Rally held against the President's Supreme Court pick in Anchorage
The nomination of Brett Kavanaugh to replace Justice Anthony Kennedy on the U.S. Supreme Court has garnered widespread controversy, with many voices in favor, and many saying "Kava-no."
Alaska has seen public rallies on both sides in the month of August. Planned Parenthood Votes Northwest and its supporters came together in Anchorage, Fairbanks and Juneau on Sunday in a national day of action, calling on Sens. Lisa Murkowski and Dan Sullivan to reject the Supreme Court nomination.
At least a hundred anti-Kavanaugh ralliers set up shop Sunday afternoon at Peratrovich Park in downtown Anchorage. “
Anti-Kavanaugh protesters shouted, "Who’s got the power? We’ve got the power! What kind of power?
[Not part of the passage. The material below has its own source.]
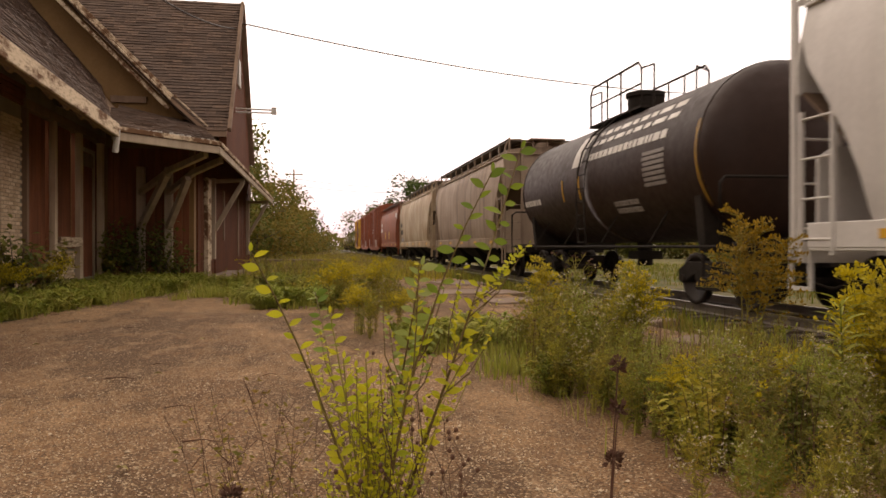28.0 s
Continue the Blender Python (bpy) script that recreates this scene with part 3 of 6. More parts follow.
def box_wagon(label, y0, y1, paint, seed, top=4.4, sill=0.75, ribs=7, door_paint=None, white_top=False, door_w=3.1, louvred=False, shift=0.0):
    L = y1 - y0
    car = car_base("box_wagon", label, y0, y1)
    half = L / 2 - 0.8
    x0 = 1.5

    def body(s):
        s.prism([(-x0, sill + 0.25), (x0, sill + 0.25), (x0, top - 0.1), (0.8, top + 0.1), (0, top + 0.16), (-0.8, top + 0.1), (-x0, top - 0.1)], "y", -half, half)

    put("body", stock(("body_b", round(L, 1), top, sill), body), paint, car)

    def skirt(s):
        for sx in (-1, 1):
            s.prism([(-half, sill + 0.3), (-half, sill + 0.12), (-half + 2.6, sill + 0.0), (-half + 3.3, sill - 0.08), (half - 3.3, sill - 0.08), (half - 2.6, sill),
                     (half, sill + 0.12), (half, sill + 0.3)], "x", sx * (x0 + 0.02) - 0.03, sx * (x0 + 0.02) + 0.03)

    put("side_sill", stock(("skirt", round(L, 1), sill), skirt), paint, car)

    def eave(s):
        for sx in (-1, 1):
            s.box(sx * x0 - 0.09, sx * x0 + 0.09, -half, half, top - 0.2, top - 0.06)
        for sy in (-1, 1):
            s.box(-x0, x0, sy * half - 0.05, sy * half + 0.05, top - 0.2, top - 0.06)

    put("roof_edge", stock(("eave", round(L, 1), top), eave, 0.015), paint, car)

    def rib(s):
        s.prism([(-x0, -0.075), (-x0 - 0.07, -0.04), (-x0 - 0.07, 0.04), (-x0, 0.075)], "z", sill + 0.3, top - 0.2)

    rm = stock(("rib_b", top, sill), rib)
    for sy in (-1, 1):
        for i in range(ribs):
            a, b = door_w / 2 + 0.35, half - 0.1
            y = sy * (a + i * (b - a) / (ribs - 1))
            if abs(y - shift) < door_w / 2 + 0.1:
                y = shift - door_w / 2 - 0.45
            for turn in (0, 180):
                put("rib", rm, paint, car, m=pose(0, y, 0, 0, 0, turn))
    dp = door_paint or paint
    for sx in (-1, 1):
        s = Shape().box(-0.03, 0.03, -door_w / 2, door_w / 2, sill + 0.2, top - 0.22)
        door = part("sliding_door", s, dp, car, bevel=0.008)
        door.matrix_local = pose(sx * (x0 + 0.045), shift, 0)
        stile = stock(("stile", top, sill), lambda q: q.box(-0.06, 0.06, -0.04, 0.04, sill + 0.2, top - 0.22))
        for y in (-door_w / 2, door_w / 2) if louvred else (-door_w / 2, door_w * 0.1, door_w / 2):
            put("door_stile", stile, dp, door, m=pose(0, y, 0))
        n = 15 if louvred else 9
        for k in range(n):
            z = sill + 0.4 + k * (top - sill - 0.85) / (n - 1)
            bar = Shape()
            if louvred:
                bar.prism([(-0.03, z - 0.09), (-0.075, z - 0.03), (-0.06, z + 0.0), (-0.03, z + 0.06), (0.03, z + 0.06), (0.03, z - 0.09)], "y", -door_w / 2 + 0.05, door_w / 2 - 0.05)
            else:
                bar.box(-0.055, 0.055, -door_w / 2, door_w / 2, z - 0.025, z + 0.025)
            put("door_rib", stock(("door_rib", louvred, round(z, 2), door_w), lambda q, bar=bar: q.add(bar.v, bar.f)), dp, door)
        for y in () if louvred else (-0.35, 0.35):
            put("lock_rod", stock(("lock_rod", top, sill), lambda q: q.tube([(0, 0, sill + 0.15), (0, 0, top - 0.2)], 0.022, 6)), dp, door, m=pose(sx * 0.08, y, 0))
        if not louvred:
            put("lock_handle", stock("lock_handle", lambda q: q.box(-0.03, 0.03, -0.6, 0.5, -0.03, 0.03), 0.01), dp, door, m=pose(sx * 0.1, 0, 2.1))

    rail_me = stock(("door_track", door_w), lambda q: q.box(-0.05, 0.05, -door_w * 1.1, door_w * 1.1, -0.04, 0.04))
    for sx in (-1, 1):
        for z in (sill + 0.14, top - 0.24):
            put("door_track", rail_me, paint, car, m=pose(sx * (x0 + 0.07), shift, z))
    # corrugated ends
    n = 9
    for sy in (-1, 1):
        for k in range(n):
            def wave(s):
                h = (top - sill - 0.8) / n
                s.prism([(0, 0.03), (0.12, 0.2 * h), (0.14, 0.45 * h), (0.1, 0.62 * h), (0, 0.72 * h)], "x", -x0 + 0.12, x0 - 0.12)

            put("end_corrugation", stock(("wave", top, sill), wave), paint, car, m=pose(0, sy * half, sill + 0.4 + k * (top - sill - 0.8) / n, 0, 0, 0 if sy > 0 else 180))
        ladder(car, -x0 - 0.07, sy * (half - 0.25) - 0.25, sill + 0.2, 2.1 if sy < 0 else top - 0.4, 0.46, paint, rung=0.4)
        ladder(car, -x0 + 0.1, sy * (half + 0.2), sill + 0.2, 2.1, 0.46, paint, along="x", rung=0.4)
        if white_top:
            s = Shape().box(-x0 + 0.02, x0 - 0.02, -0.02, 0.02, top - 0.62, top - 0.1)
            ob = part("end_panel", s, MARK_WHITE, car, "white upper end panel")
            ob.matrix_local = pose(0, sy * (half + 0.13), 0)
    hand_wheel(car, 0.8, -half - 0.35, 2.4, STEEL)

    def roof(s):
        k = -half + 0.5
        while k < half:
            s.prism([(-x0, top - 0.08), (-0.8, top + 0.15), (0, top + 0.21), (0.8, top + 0.15), (x0, top - 0.08), (0, top)], "y", k - 0.04, k + 0.04)
            k += 0.9

    put("roof_seam", stock(("roof_seam", round(L, 1), top), roof), paint, car)
    underframe(car, L, 1.05, wide=1.4)
    put("centre_sill", stock(("centre_sill", round(L, 1)), lambda q: q.box(-0.35, 0.35, -half + 3.0, half - 3.0, 0.36, 0.74), 0.02), STEEL, car)
    for k in range(6):
        put("cross_bearer", stock("cross_bearer", lambda q: q.box(-1.4, 1.4, -0.1, 0.1, 0.5, 0.72)), STEEL, car, m=pose(0, (k - 2.5) * (half - 3.0) / 3, 0))
    put("air_reservoir", stock("air_reservoir", lambda q: q.tube([(-0.9, -0.8, 0.5), (-0.9, 0.8, 0.5)], 0.17, 10)), STEEL, car, m=pose(0, 1.6, 0))
    x = -x0 - 0.004
    bars(car, x, half - 2.1, 1.5, 0.45, 0.35, 4, MARK_WHITE, seed + 5)
    for i in range(6):
        y = -half + 0.6 + i * (2 * half - 1.2) / 5
        plate(car, "reflector", x, y - 0.06, y + 0.2, sill + 0.38, sill + 0.47, MARK_YELLOW)
    return car, half, x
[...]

People power!”
“Lisa, we’re begging you, please say Kava-no!,” said protester Erin Jackson-Hill
The ralliers cited multiple reasons for their campaign against the nominee, saying a far-right justice is a poor fit for the state of Alaska, and calling for someone more centrist on the political spectrum.
“He’s already prejudiced, already decided, already made his decision and it’s in writing,” said Joni Bruner with Alaska Grassroots Alliance
“It's very counterproductive,” said Alaska Native representative, Rep. Loren Peterson . “And I think for rural Alaska, it's just detrimental in so many ways from subsistence to healthcare.”
But these protesters don’t represent all of Alaska, earlier in August, Justice for Life rallied across the state in favor of Kavanaugh, touting his personal character and experience in the justice system.
“Pro-life is a very important issue to me personally, but also freedom of religion, freedom of speech. And those were some of the issues that he is very supportive of,” said Anchorage resident Sherry Wright.
Sen. Murkowski met with Kavanaugh in her D.C. office on Thursday. After the meeting, she released a statement saying she made a point of driving home some of the unique legal issues that arise in Alaska and that she appreciated the opportunity to gain more insight into his judicial philosophy.